**STORED RECORDS**
▬▬▬▬▬▬

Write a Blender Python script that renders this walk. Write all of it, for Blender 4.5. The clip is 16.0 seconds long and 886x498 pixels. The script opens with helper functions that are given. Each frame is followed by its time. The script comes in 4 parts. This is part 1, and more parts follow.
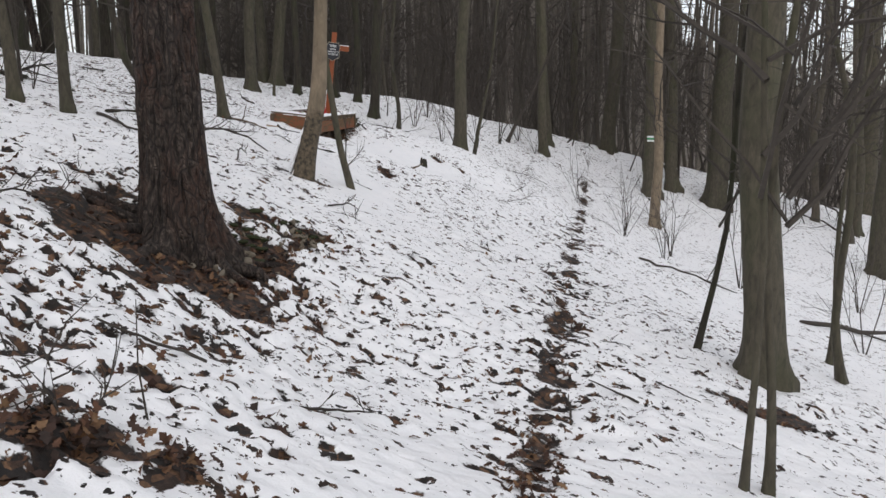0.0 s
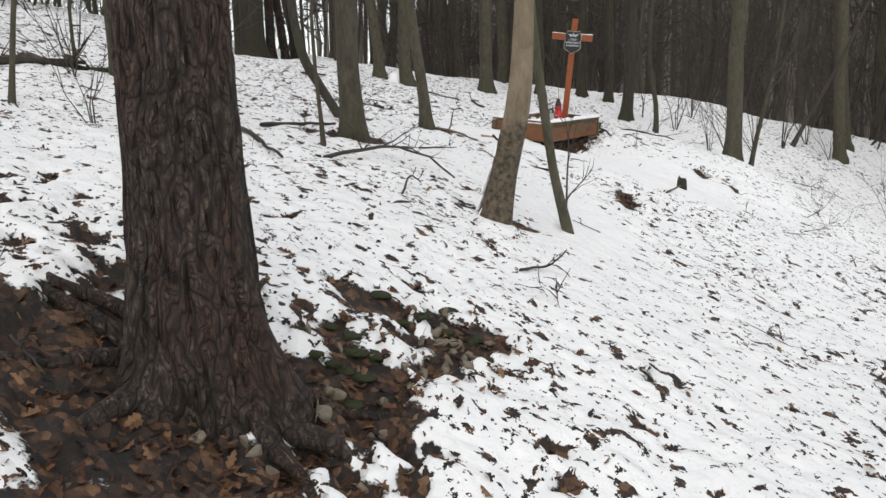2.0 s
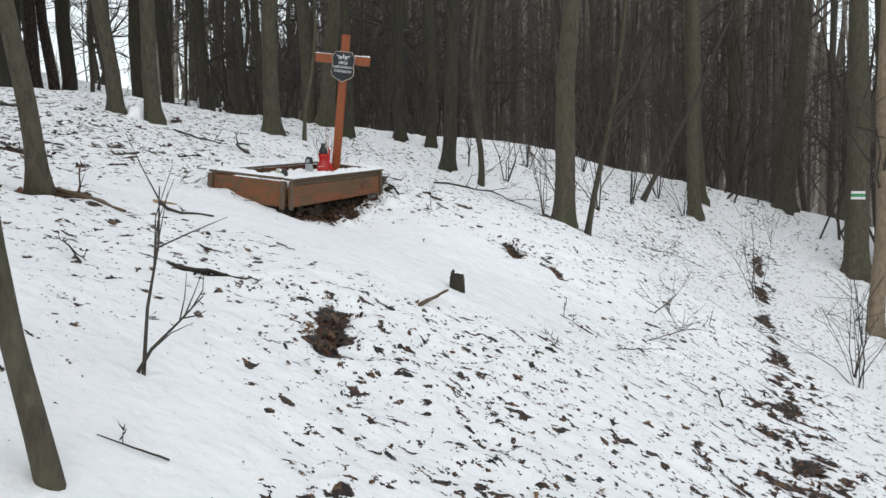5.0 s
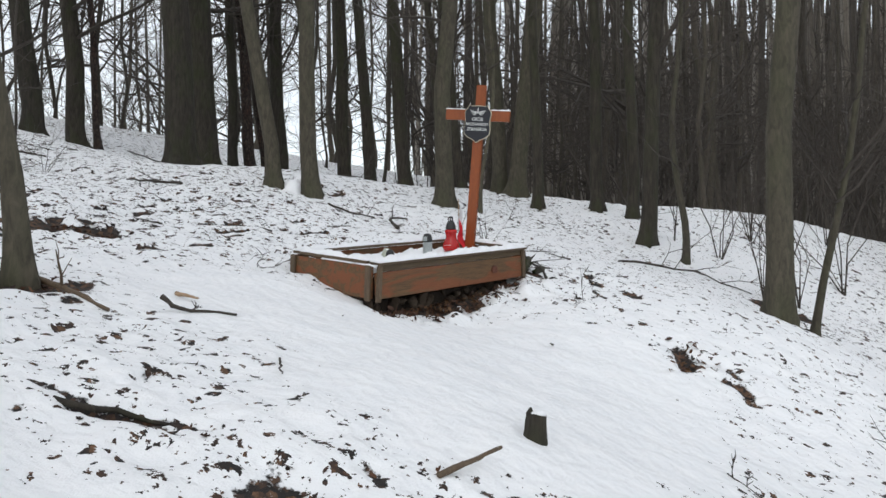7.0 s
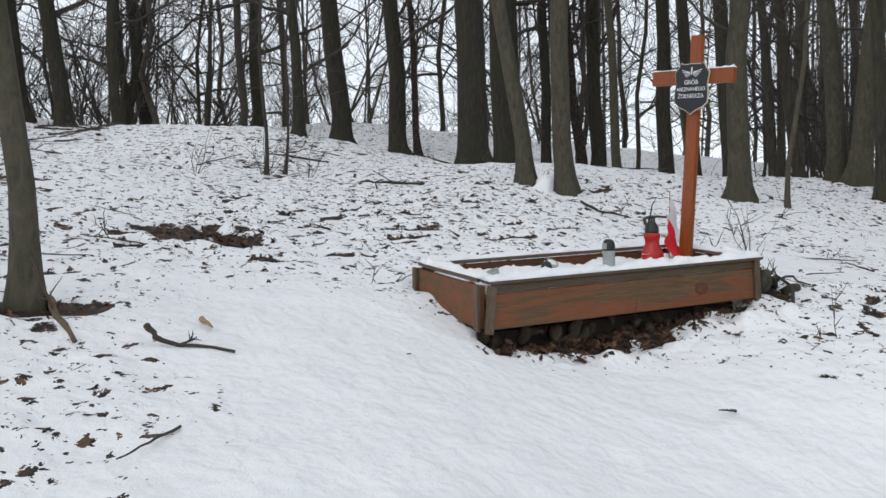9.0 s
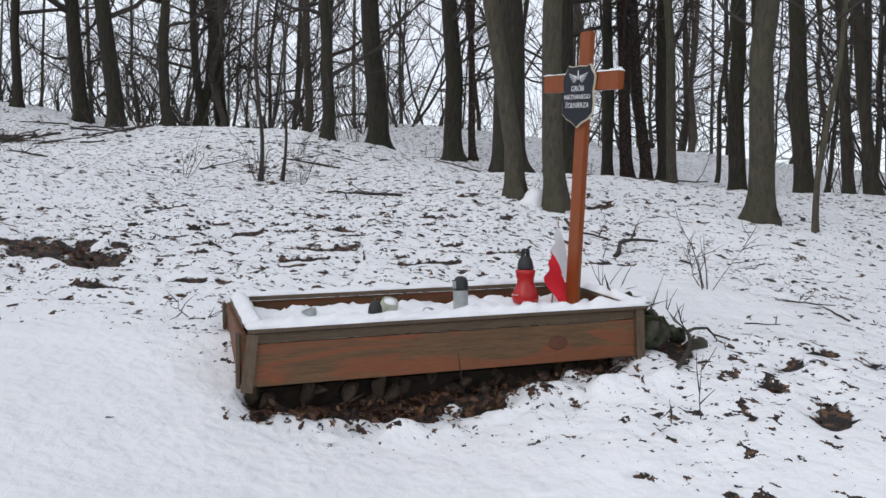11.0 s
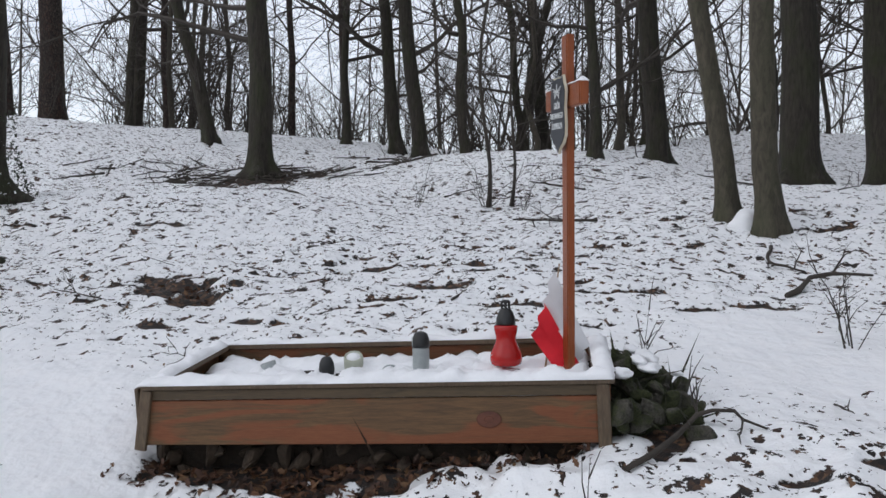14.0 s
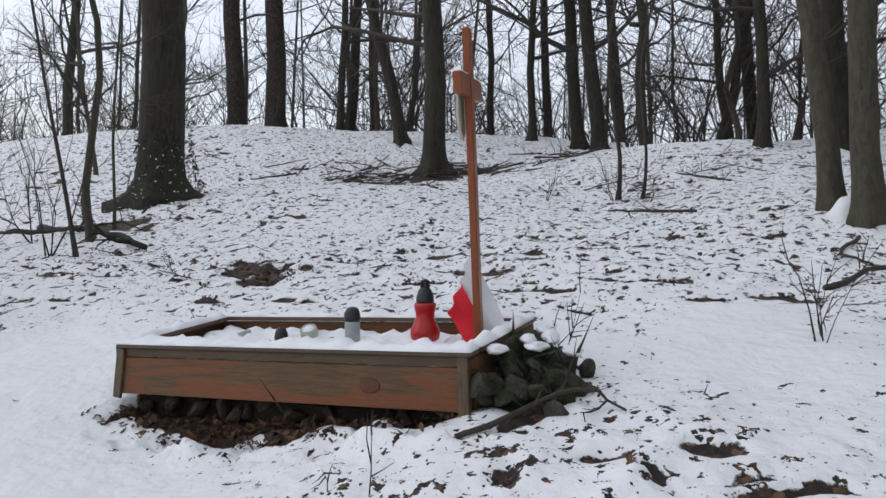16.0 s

▬▬▬▬▬▬

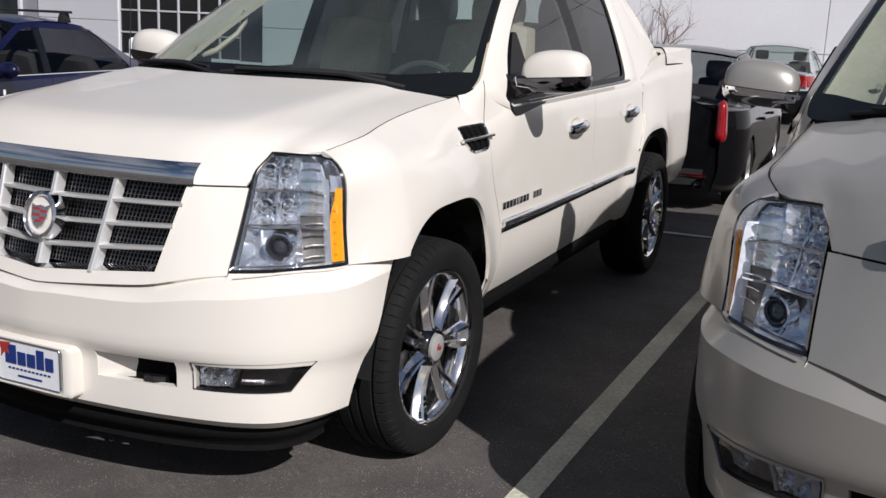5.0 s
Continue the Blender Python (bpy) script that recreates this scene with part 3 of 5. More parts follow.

▬▬▬▬▬▬

**YOUR GOAL**
List every line from the entries above in which "part" appears.

**EXPECTED OUTPUT**
Write a Blender Python script that renders this walk. Write all of it, for Blender 4.5. The clip is 16.0 seconds long and 886x498 pixels. The script opens with helper functions that are given. Each frame is followed by its time. The script comes in 4 parts. This is part 1, and more parts follow.
Continue the Blender Python (bpy) script that recreates this scene with part 3 of 5. More parts follow.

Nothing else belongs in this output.